◆ **Work to complete**
Return the listing below verbatim. Pictures do not belong in the copy.

◆ ◆ ◆ ◆ ◆

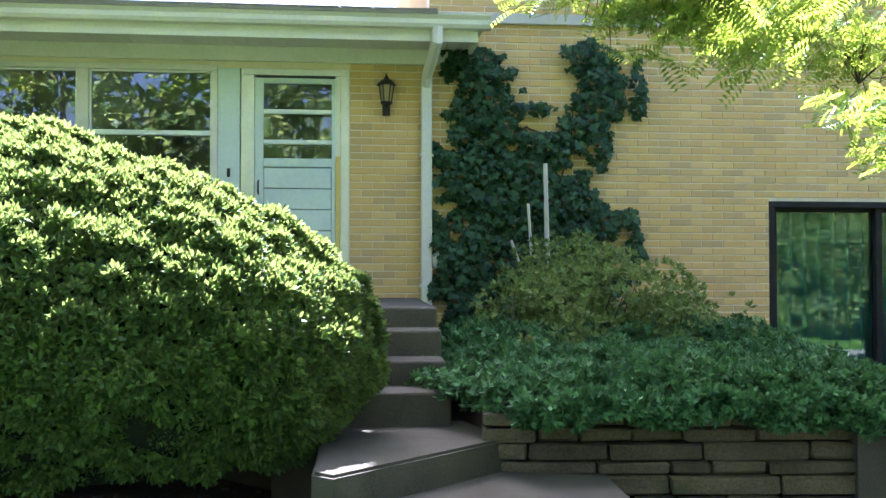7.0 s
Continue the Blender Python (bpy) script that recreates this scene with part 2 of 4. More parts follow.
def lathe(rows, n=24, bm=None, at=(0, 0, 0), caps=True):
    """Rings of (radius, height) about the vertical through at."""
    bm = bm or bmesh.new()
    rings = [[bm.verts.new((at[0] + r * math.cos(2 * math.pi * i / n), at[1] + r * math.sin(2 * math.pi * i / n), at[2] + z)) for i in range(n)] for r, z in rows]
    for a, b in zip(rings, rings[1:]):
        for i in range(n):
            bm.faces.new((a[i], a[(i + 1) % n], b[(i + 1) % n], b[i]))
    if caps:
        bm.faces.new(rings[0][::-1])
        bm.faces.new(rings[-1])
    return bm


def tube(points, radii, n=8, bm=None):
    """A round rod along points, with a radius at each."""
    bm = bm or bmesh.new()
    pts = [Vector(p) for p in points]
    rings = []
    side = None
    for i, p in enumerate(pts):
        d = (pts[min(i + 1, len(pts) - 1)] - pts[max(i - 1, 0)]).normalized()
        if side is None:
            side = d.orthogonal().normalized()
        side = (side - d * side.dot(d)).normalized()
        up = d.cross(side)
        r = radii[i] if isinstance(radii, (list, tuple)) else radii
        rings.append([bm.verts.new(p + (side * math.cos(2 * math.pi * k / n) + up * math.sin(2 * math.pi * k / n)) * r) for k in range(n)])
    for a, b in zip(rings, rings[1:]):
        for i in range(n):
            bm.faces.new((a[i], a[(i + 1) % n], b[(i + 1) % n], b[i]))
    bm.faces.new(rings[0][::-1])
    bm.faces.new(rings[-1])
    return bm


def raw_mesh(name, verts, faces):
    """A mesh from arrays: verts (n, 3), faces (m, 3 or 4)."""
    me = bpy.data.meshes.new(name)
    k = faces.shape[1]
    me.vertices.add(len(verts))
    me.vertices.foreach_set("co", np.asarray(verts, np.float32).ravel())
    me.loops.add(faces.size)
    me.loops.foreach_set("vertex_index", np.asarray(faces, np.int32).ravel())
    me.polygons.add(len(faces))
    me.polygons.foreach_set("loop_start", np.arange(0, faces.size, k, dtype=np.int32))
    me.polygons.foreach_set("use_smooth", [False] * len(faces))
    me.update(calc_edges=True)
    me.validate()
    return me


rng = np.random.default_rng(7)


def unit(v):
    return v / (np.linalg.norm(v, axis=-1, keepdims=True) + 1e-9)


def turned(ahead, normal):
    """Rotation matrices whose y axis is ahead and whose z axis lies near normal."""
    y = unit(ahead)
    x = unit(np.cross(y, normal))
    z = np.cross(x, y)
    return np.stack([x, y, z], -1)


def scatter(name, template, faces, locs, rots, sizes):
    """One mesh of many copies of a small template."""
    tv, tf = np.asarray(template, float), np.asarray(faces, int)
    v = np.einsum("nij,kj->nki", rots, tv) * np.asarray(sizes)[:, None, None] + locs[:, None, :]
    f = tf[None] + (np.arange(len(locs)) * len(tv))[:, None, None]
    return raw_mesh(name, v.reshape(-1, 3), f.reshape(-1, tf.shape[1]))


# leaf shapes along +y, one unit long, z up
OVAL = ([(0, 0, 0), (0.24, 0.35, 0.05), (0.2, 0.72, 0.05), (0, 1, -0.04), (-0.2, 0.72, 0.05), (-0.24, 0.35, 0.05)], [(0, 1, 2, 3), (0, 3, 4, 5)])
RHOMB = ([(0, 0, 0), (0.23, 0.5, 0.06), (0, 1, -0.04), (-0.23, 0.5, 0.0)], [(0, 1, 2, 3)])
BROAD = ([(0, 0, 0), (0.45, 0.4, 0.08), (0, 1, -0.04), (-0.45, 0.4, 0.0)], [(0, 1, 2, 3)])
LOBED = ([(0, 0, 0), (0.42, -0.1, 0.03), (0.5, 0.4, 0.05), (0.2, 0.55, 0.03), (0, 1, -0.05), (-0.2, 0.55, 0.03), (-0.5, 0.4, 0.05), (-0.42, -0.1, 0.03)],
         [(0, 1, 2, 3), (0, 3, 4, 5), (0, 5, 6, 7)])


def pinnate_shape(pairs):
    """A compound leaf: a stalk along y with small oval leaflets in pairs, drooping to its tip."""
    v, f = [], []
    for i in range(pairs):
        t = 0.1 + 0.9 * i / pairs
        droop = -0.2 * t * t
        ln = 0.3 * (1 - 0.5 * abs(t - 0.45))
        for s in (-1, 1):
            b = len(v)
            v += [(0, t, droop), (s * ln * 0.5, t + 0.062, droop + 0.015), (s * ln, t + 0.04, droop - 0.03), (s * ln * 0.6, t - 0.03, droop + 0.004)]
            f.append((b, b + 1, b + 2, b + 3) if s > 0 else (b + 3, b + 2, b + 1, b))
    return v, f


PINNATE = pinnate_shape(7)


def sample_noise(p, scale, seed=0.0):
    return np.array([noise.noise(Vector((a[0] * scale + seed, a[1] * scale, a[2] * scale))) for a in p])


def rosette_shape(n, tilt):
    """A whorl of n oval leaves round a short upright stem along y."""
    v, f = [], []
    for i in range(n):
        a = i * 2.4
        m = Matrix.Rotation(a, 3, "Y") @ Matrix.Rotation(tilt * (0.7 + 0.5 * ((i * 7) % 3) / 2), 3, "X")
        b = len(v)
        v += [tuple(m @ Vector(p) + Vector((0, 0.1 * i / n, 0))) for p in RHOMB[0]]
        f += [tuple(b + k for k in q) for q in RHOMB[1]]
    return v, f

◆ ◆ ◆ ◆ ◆

◆ **Output below**
7.0 s
Continue the Blender Python (bpy) script that recreates this scene with part 2 of 4. More parts follow.
def lathe(rows, n=24, bm=None, at=(0, 0, 0), caps=True):
    """Rings of (radius, height) about the vertical through at."""
    bm = bm or bmesh.new()
    rings = [[bm.verts.new((at[0] + r * math.cos(2 * math.pi * i / n), at[1] + r * math.sin(2 * math.pi * i / n), at[2] + z)) for i in range(n)] for r, z in rows]
    for a, b in zip(rings, rings[1:]):
        for i in range(n):
            bm.faces.new((a[i], a[(i + 1) % n], b[(i + 1) % n], b[i]))
    if caps:
        bm.faces.new(rings[0][::-1])
        bm.faces.new(rings[-1])
    return bm


def tube(points, radii, n=8, bm=None):
    """A round rod along points, with a radius at each."""
    bm = bm or bmesh.new()
    pts = [Vector(p) for p in points]
    rings = []
    side = None
    for i, p in enumerate(pts):
        d = (pts[min(i + 1, len(pts) - 1)] - pts[max(i - 1, 0)]).normalized()
        if side is None:
            side = d.orthogonal().normalized()
        side = (side - d * side.dot(d)).normalized()
        up = d.cross(side)
        r = radii[i] if isinstance(radii, (list, tuple)) else radii
        rings.append([bm.verts.new(p + (side * math.cos(2 * math.pi * k / n) + up * math.sin(2 * math.pi * k / n)) * r) for k in range(n)])
    for a, b in zip(rings, rings[1:]):
        for i in range(n):
            bm.faces.new((a[i], a[(i + 1) % n], b[(i + 1) % n], b[i]))
    bm.faces.new(rings[0][::-1])
    bm.faces.new(rings[-1])
    return bm


def raw_mesh(name, verts, faces):
    """A mesh from arrays: verts (n, 3), faces (m, 3 or 4)."""
    me = bpy.data.meshes.new(name)
    k = faces.shape[1]
    me.vertices.add(len(verts))
    me.vertices.foreach_set("co", np.asarray(verts, np.float32).ravel())
    me.loops.add(faces.size)
    me.loops.foreach_set("vertex_index", np.asarray(faces, np.int32).ravel())
    me.polygons.add(len(faces))
    me.polygons.foreach_set("loop_start", np.arange(0, faces.size, k, dtype=np.int32))
    me.polygons.foreach_set("use_smooth", [False] * len(faces))
    me.update(calc_edges=True)
    me.validate()
    return me


rng = np.random.default_rng(7)


def unit(v):
    return v / (np.linalg.norm(v, axis=-1, keepdims=True) + 1e-9)


def turned(ahead, normal):
    """Rotation matrices whose y axis is ahead and whose z axis lies near normal."""
    y = unit(ahead)
    x = unit(np.cross(y, normal))
    z = np.cross(x, y)
    return np.stack([x, y, z], -1)


def scatter(name, template, faces, locs, rots, sizes):
    """One mesh of many copies of a small template."""
    tv, tf = np.asarray(template, float), np.asarray(faces, int)
    v = np.einsum("nij,kj->nki", rots, tv) * np.asarray(sizes)[:, None, None] + locs[:, None, :]
    f = tf[None] + (np.arange(len(locs)) * len(tv))[:, None, None]
    return raw_mesh(name, v.reshape(-1, 3), f.reshape(-1, tf.shape[1]))


# leaf shapes along +y, one unit long, z up
OVAL = ([(0, 0, 0), (0.24, 0.35, 0.05), (0.2, 0.72, 0.05), (0, 1, -0.04), (-0.2, 0.72, 0.05), (-0.24, 0.35, 0.05)], [(0, 1, 2, 3), (0, 3, 4, 5)])
RHOMB = ([(0, 0, 0), (0.23, 0.5, 0.06), (0, 1, -0.04), (-0.23, 0.5, 0.0)], [(0, 1, 2, 3)])
BROAD = ([(0, 0, 0), (0.45, 0.4, 0.08), (0, 1, -0.04), (-0.45, 0.4, 0.0)], [(0, 1, 2, 3)])
LOBED = ([(0, 0, 0), (0.42, -0.1, 0.03), (0.5, 0.4, 0.05), (0.2, 0.55, 0.03), (0, 1, -0.05), (-0.2, 0.55, 0.03), (-0.5, 0.4, 0.05), (-0.42, -0.1, 0.03)],
         [(0, 1, 2, 3), (0, 3, 4, 5), (0, 5, 6, 7)])


def pinnate_shape(pairs):
    """A compound leaf: a stalk along y with small oval leaflets in pairs, drooping to its tip."""
    v, f = [], []
    for i in range(pairs):
        t = 0.1 + 0.9 * i / pairs
        droop = -0.2 * t * t
        ln = 0.3 * (1 - 0.5 * abs(t - 0.45))
        for s in (-1, 1):
            b = len(v)
            v += [(0, t, droop), (s * ln * 0.5, t + 0.062, droop + 0.015), (s * ln, t + 0.04, droop - 0.03), (s * ln * 0.6, t - 0.03, droop + 0.004)]
            f.append((b, b + 1, b + 2, b + 3) if s > 0 else (b + 3, b + 2, b + 1, b))
    return v, f


PINNATE = pinnate_shape(7)


def sample_noise(p, scale, seed=0.0):
    return np.array([noise.noise(Vector((a[0] * scale + seed, a[1] * scale, a[2] * scale))) for a in p])


def rosette_shape(n, tilt):
    """A whorl of n oval leaves round a short upright stem along y."""
    v, f = [], []
    for i in range(n):
        a = i * 2.4
        m = Matrix.Rotation(a, 3, "Y") @ Matrix.Rotation(tilt * (0.7 + 0.5 * ((i * 7) % 3) / 2), 3, "X")
        b = len(v)
        v += [tuple(m @ Vector(p) + Vector((0, 0.1 * i / n, 0))) for p in RHOMB[0]]
        f += [tuple(b + k for k in q) for q in RHOMB[1]]
    return v, f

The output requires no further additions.